Re: DELETE vs. UNBIND

   From: Jim Whitehead <ejw@ics.uci.edu>

   > From: Geoff Clemm <geoffrey.clemm@rational.com>
   > This proposal has the downside that instead of just issuing a DELETE
   > request, an advanced-collection aware client must first issue an UNBIND
   > request, and if that fails because the resource is not a member of an
   > advanced collection, it then issues a DELETE request.
   >
   > But I don't see any upside ... a server that supports advanced collections
   > must support UNBIND semantics, so how does it provide any benefit to
   > say that an UNBIND request MUST have unbind semantics, while a DELETE
   > request MAY have unbind semantics?  Perhaps I'm just missing what the
   > upside is?

   As discussed in the teleconference, the proposal was:

   UNBIND: MUST remove binding, MUST NOT destroy any state on the server
   DELETE: MUST remove binding, MAY destroy state on the server
   DESTROY: MUST remove binding, MUST destroy state

Yes, I remember the proposal.  It was the updside that I couldn't reconstruct.

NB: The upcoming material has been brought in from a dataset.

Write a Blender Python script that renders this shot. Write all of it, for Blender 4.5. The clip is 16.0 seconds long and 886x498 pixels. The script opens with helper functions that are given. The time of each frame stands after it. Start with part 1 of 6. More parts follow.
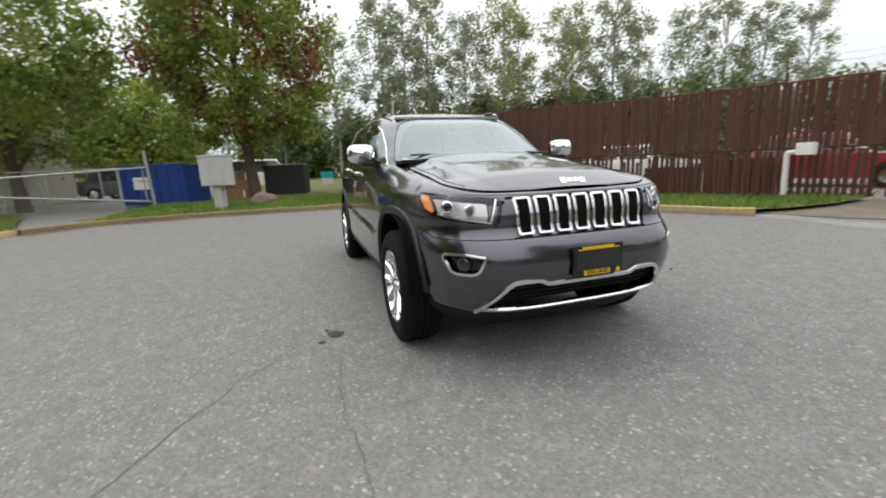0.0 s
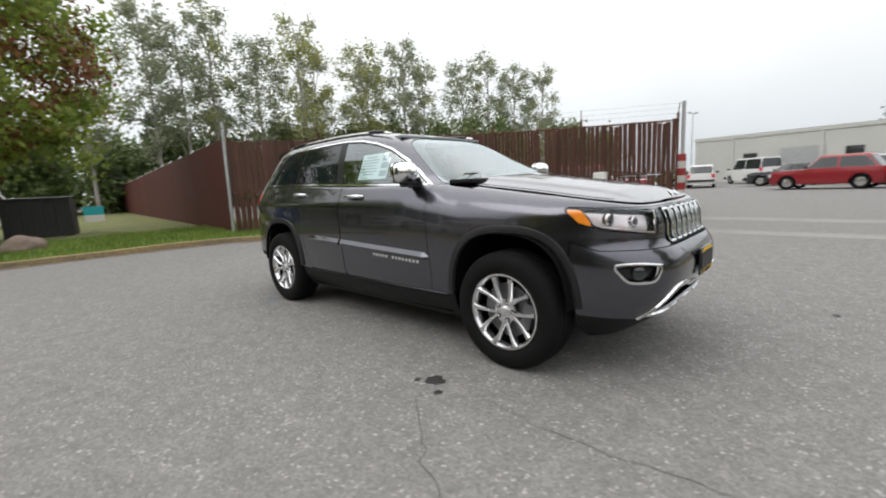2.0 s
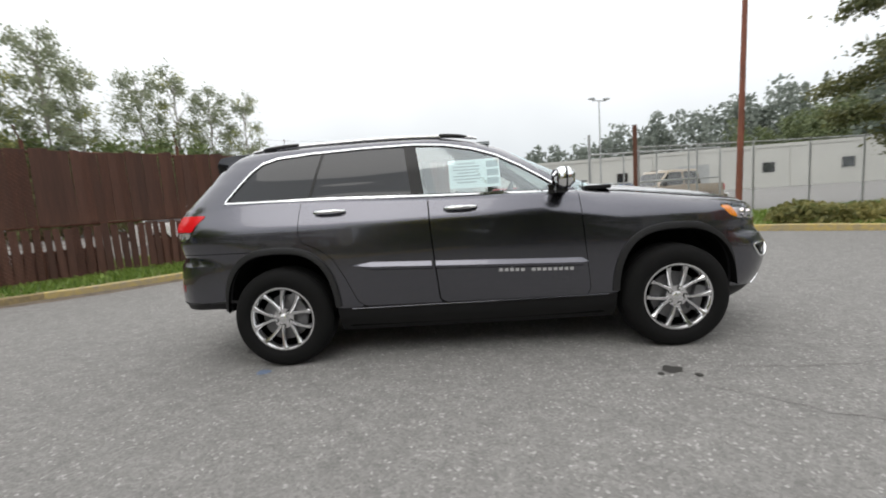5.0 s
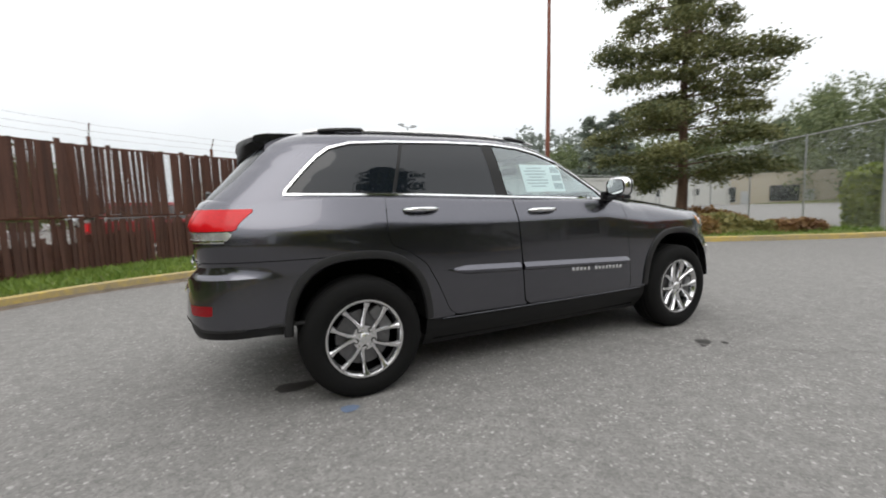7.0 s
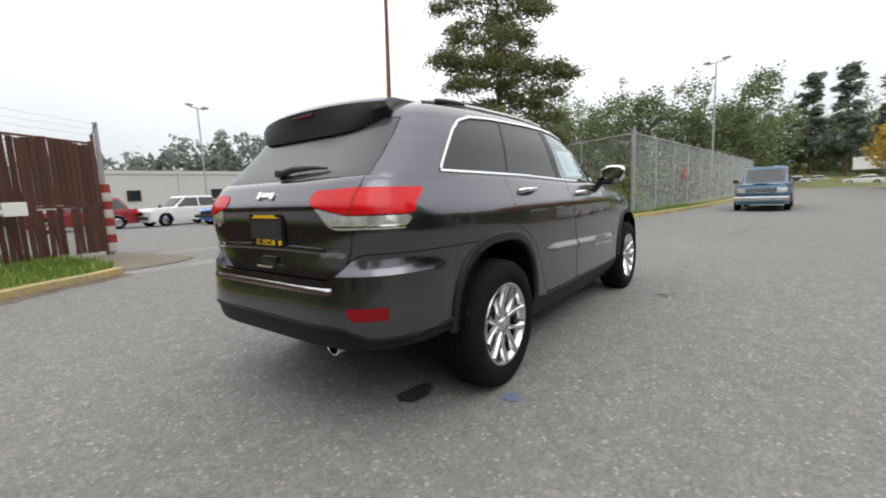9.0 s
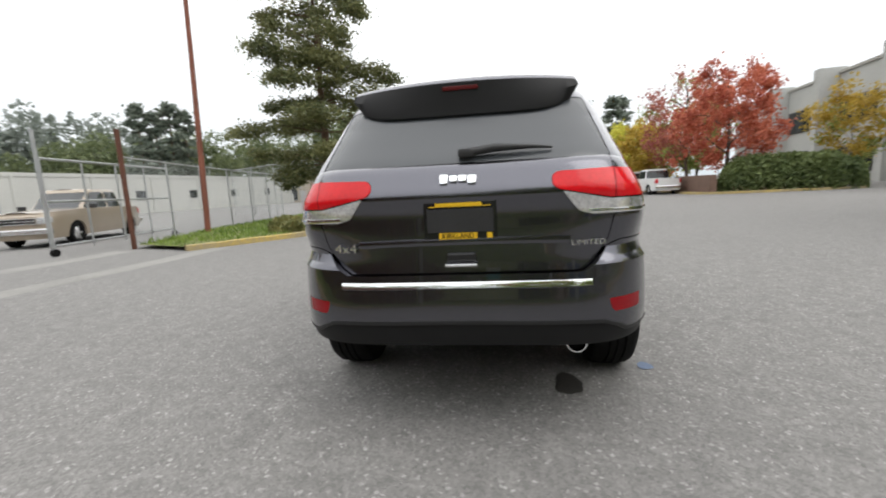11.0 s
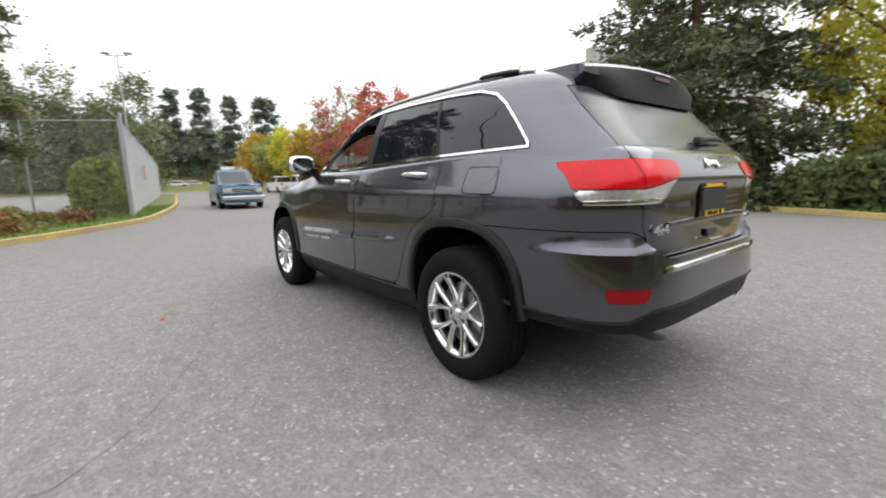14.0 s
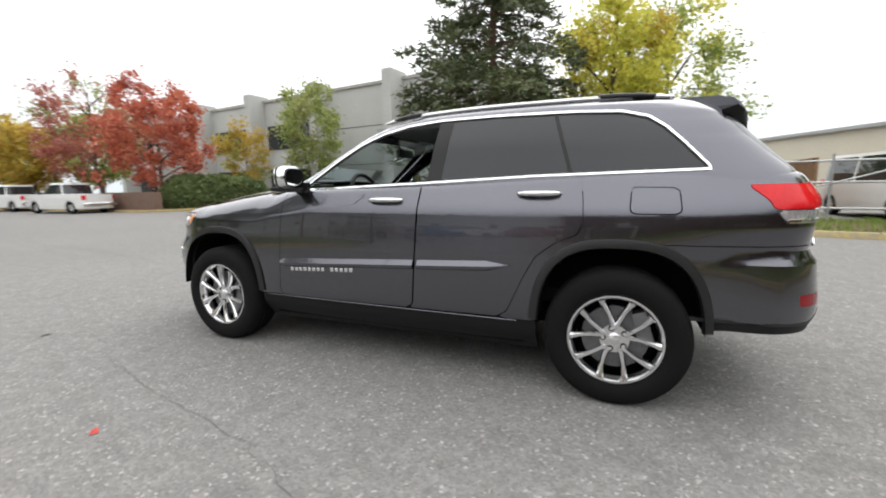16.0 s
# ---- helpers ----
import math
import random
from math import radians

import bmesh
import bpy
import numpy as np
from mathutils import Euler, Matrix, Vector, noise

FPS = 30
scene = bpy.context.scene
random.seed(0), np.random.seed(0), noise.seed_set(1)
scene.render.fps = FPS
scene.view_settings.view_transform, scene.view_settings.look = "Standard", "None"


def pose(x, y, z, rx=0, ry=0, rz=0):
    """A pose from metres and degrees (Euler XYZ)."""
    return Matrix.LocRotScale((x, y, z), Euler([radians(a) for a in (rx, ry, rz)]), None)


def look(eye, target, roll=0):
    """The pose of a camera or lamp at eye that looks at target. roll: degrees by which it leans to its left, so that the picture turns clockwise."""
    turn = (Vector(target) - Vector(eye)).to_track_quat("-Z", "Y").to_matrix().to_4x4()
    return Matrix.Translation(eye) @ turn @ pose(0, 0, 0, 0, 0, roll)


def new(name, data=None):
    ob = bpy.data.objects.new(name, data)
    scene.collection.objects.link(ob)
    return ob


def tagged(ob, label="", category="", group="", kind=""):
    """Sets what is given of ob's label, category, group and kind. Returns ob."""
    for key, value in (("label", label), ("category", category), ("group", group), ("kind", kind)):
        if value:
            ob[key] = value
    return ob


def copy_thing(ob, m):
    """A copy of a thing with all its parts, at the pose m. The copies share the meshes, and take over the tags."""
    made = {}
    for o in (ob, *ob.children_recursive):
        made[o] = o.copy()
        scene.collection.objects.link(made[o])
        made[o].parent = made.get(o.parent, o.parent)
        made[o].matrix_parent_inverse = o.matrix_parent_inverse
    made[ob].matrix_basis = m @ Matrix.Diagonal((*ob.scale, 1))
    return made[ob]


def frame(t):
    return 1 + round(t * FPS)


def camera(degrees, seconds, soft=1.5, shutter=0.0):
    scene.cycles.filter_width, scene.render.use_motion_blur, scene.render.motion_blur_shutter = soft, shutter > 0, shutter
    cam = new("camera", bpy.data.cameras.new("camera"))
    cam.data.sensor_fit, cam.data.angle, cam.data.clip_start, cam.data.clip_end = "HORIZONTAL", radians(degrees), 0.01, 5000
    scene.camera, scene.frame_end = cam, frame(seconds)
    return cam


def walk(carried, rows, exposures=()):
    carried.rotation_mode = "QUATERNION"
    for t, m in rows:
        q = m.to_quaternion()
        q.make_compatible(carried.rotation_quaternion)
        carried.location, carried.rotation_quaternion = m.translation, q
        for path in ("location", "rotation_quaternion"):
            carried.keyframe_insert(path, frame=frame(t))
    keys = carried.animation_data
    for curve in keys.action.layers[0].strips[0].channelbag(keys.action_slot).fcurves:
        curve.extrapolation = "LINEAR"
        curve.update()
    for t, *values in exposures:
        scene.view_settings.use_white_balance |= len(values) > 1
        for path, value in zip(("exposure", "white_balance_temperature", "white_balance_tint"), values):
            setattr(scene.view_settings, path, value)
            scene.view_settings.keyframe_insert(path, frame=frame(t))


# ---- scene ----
cam = camera(93.5, 16.0, soft=1.9, shutter=0.45)

PATH = [
    (0, (4.154, -1.446, 1.165), (2.295, -0.822, 0.768), -2.4),
    (0.5, (3.938, -1.873, 1.144), (2.174, -0.998, 0.796), -3.0),
    (1, (3.644, -2.276, 1.149), (2.023, -1.153, 0.82), -2.1),
    (1.5, (3.33, -2.665, 1.162), (1.84, -1.367, 0.853), -2.2),
    (2, (2.931, -2.979, 1.173), (1.572, -1.543, 0.871), -3.0),
    (2.5, (2.505, -3.311, 1.175), (1.346, -1.706, 0.892), -3.8),
    (3, (2.029, -3.573, 1.166), (1.023, -1.858, 0.947), -3.0),
    (3.5, (1.551, -3.776, 1.171), (0.782, -1.939, 0.994), -3.2),
    (4, (1.056, -3.895, 1.175), (0.504, -1.986, 0.946), -3.8),
    (4.2, (0.821, -3.93, 1.181), (0.355, -1.998, 0.956), -4.9),
    (6.3, (-1.417, -3.707, 1.18), (-0.908, -1.786, 0.954), -1.7),
    (6.5, (-1.64, -3.593, 1.155), (-1.04, -1.699, 0.942), -3.2),
    (7, (-2.079, -3.374, 1.16), (-1.224, -1.577, 0.96), -1.9),
    (7.5, (-2.516, -3.107, 1.172), (-1.45, -1.428, 0.956), -2.3),
    (8, (-2.887, -2.804, 1.172), (-1.64, -1.254, 0.967), -3.6),
    (8.5, (-3.252, -2.452, 1.154), (-1.8, -1.097, 0.915), -1.9),
    (9, (-3.565, -2.059, 1.142), (-1.982, -0.864, 0.882), -2.3),
    (9.2, (-3.671, -1.887, 1.153), (-2.052, -0.747, 0.872), -2.1),
    (11.3, (-4.156, 0.102, 1.131), (-2.181, 0.249, 0.847), -1.8),
    (11.5, (-4.142, 0.283, 1.132), (-2.162, 0.341, 0.85), -0.8),
    (12, (-4.087, 0.742, 1.126), (-2.127, 0.435, 0.871), -1.6),
    (12.5, (-3.954, 1.175, 1.111), (-2.051, 0.636, 0.818), -1.3),
    (13, (-3.741, 1.583, 1.118), (-1.919, 0.82, 0.804), -0.6),
    (13.5, (-3.508, 1.995, 1.107), (-1.826, 0.969, 0.761), -0.4),
    (14, (-3.176, 2.327, 1.124), (-1.622, 1.113, 0.79), -1.3),
    (14.5, (-2.813, 2.636, 1.121), (-1.435, 1.22, 0.809), -0.6),
    (15, (-2.381, 2.887, 1.124), (-1.175, 1.322, 0.817), 0.6),
    (15.5, (-1.903, 3.072, 1.151), (-0.893, 1.368, 0.878), 0.1),
    (16, (-1.441, 3.222, 1.196), (-0.674, 1.399, 0.9), -0.9),
]
walk(cam, [(t, look(eye, target, roll)) for t, eye, target, roll in PATH],
     [(0, 0.0), (9.2, 0.0), (11.4, 0.22), (14.0, 0.30), (16.0, 0.38)])

# ---- world and light: a bright overcast sky ----
world = bpy.data.worlds.new("overcast")
scene.world = world
world.use_nodes = True
wt = world.node_tree
wt.nodes.clear()
w_out = wt.nodes.new("ShaderNodeOutputWorld")
w_bg = wt.nodes.new("ShaderNodeBackground")
w_sky = wt.nodes.new("ShaderNodeTexSky")
w_sky.sky_type, w_sky.sun_disc = "NISHITA", False
w_sky.sun_elevation, w_sky.sun_rotation = radians(48), radians(200)
w_sky.air_density, w_sky.dust_density = 1.0, 4.0
w_dim = wt.nodes.new("ShaderNodeVectorMath")
w_dim.operation = "SCALE"
w_dim.inputs["Scale"].default_value = 0.05
w_co = wt.nodes.new("ShaderNodeTexCoord")
w_sep = wt.nodes.new("ShaderNodeSeparateXYZ")
w_ramp = wt.nodes.new("ShaderNodeValToRGB")
w_ramp.color_ramp.elements[0].position, w_ramp.color_ramp.elements[0].color = 0.0, (0.80, 0.86, 0.90, 1)
w_ramp.color_ramp.elements[1].position, w_ramp.color_ramp.elements[1].color = 0.75, (1.0, 1.0, 1.0, 1)
w_mid = w_ramp.color_ramp.elements.new(0.22)
w_mid.color = (0.93, 0.95, 0.965, 1)
w_gain = wt.nodes.new("ShaderNodeMapRange")
for key, value in (("From Min", 0.0), ("From Max", 0.9), ("To Min", 0.95), ("To Max", 2.1)):
    w_gain.inputs[key].default_value = value
w_noise = wt.nodes.new("ShaderNodeTexNoise")
w_noise.inputs["Scale"].default_value, w_noise.inputs["Detail"].default_value = 2.2, 4.0
w_cloud = wt.nodes.new("ShaderNodeMapRange")
for key, value in (("From Min", 0.3), ("From Max", 0.7), ("To Min", 0.93), ("To Max", 1.07)):
    w_cloud.inputs[key].default_value = value
w_mul = wt.nodes.new("ShaderNodeVectorMath")
w_mul.operation = "SCALE"
w_mul2 = wt.nodes.new("ShaderNodeVectorMath")
w_mul2.operation = "SCALE"
w_mix = wt.nodes.new("ShaderNodeMix")
w_mix.data_type = "RGBA"
w_mix.inputs["Factor"].default_value = 0.9
L = wt.links.new
L(w_co.outputs["Generated"], w_sep.inputs[0])
L(w_co.outputs["Generated"], w_noise.inputs["Vector"])
L(w_sep.outputs["Z"], w_ramp.inputs[0])
L(w_sep.outputs["Z"], w_gain.inputs["Value"])
L(w_noise.outputs["Fac"], w_cloud.inputs["Value"])
L(w_ramp.outputs["Color"], w_mul.inputs[0])
L(w_gain.outputs["Result"], w_mul.inputs["Scale"])
L(w_mul.outputs[0], w_mul2.inputs[0])
L(w_cloud.outputs["Result"], w_mul2.inputs["Scale"])
L(w_sky.outputs["Color"], w_dim.inputs[0])
L(w_dim.outputs[0], w_mix.inputs["A"])
L(w_mul2.outputs[0], w_mix.inputs["B"])
L(w_mix.outputs["Result"], w_bg.inputs["Color"])
L(w_bg.outputs["Background"], w_out.inputs["Surface"])
w_bg.inputs["Strength"].default_value = 1.0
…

   So, the upside was that DELETE would "do the right thing" for downlevel HTTP
   and DAV clients (like Office 2000),

That's what I don't get.  How can "MAY destroy state" be any more desireable
for a client (or serve to increase interoperability) than "MUST NOT destroy
state".  Requiring that DELETE on an advanced collection member be UNBIND
still gives downlevel HTTP and DAV clients no more or less than they could
expect from a conforming server.

   but that clients which understand the
   advanced collections specification could do more precise operations by
   selecting either UNBIND or DESTROY, where they'll know exactly what the
   server will do.

They can get the same precision with less effort if we define DELETE to
be UNBIND.  I still don't see any benefit to either an up or down level
client or server that results from introducing a separate UNBIND operation.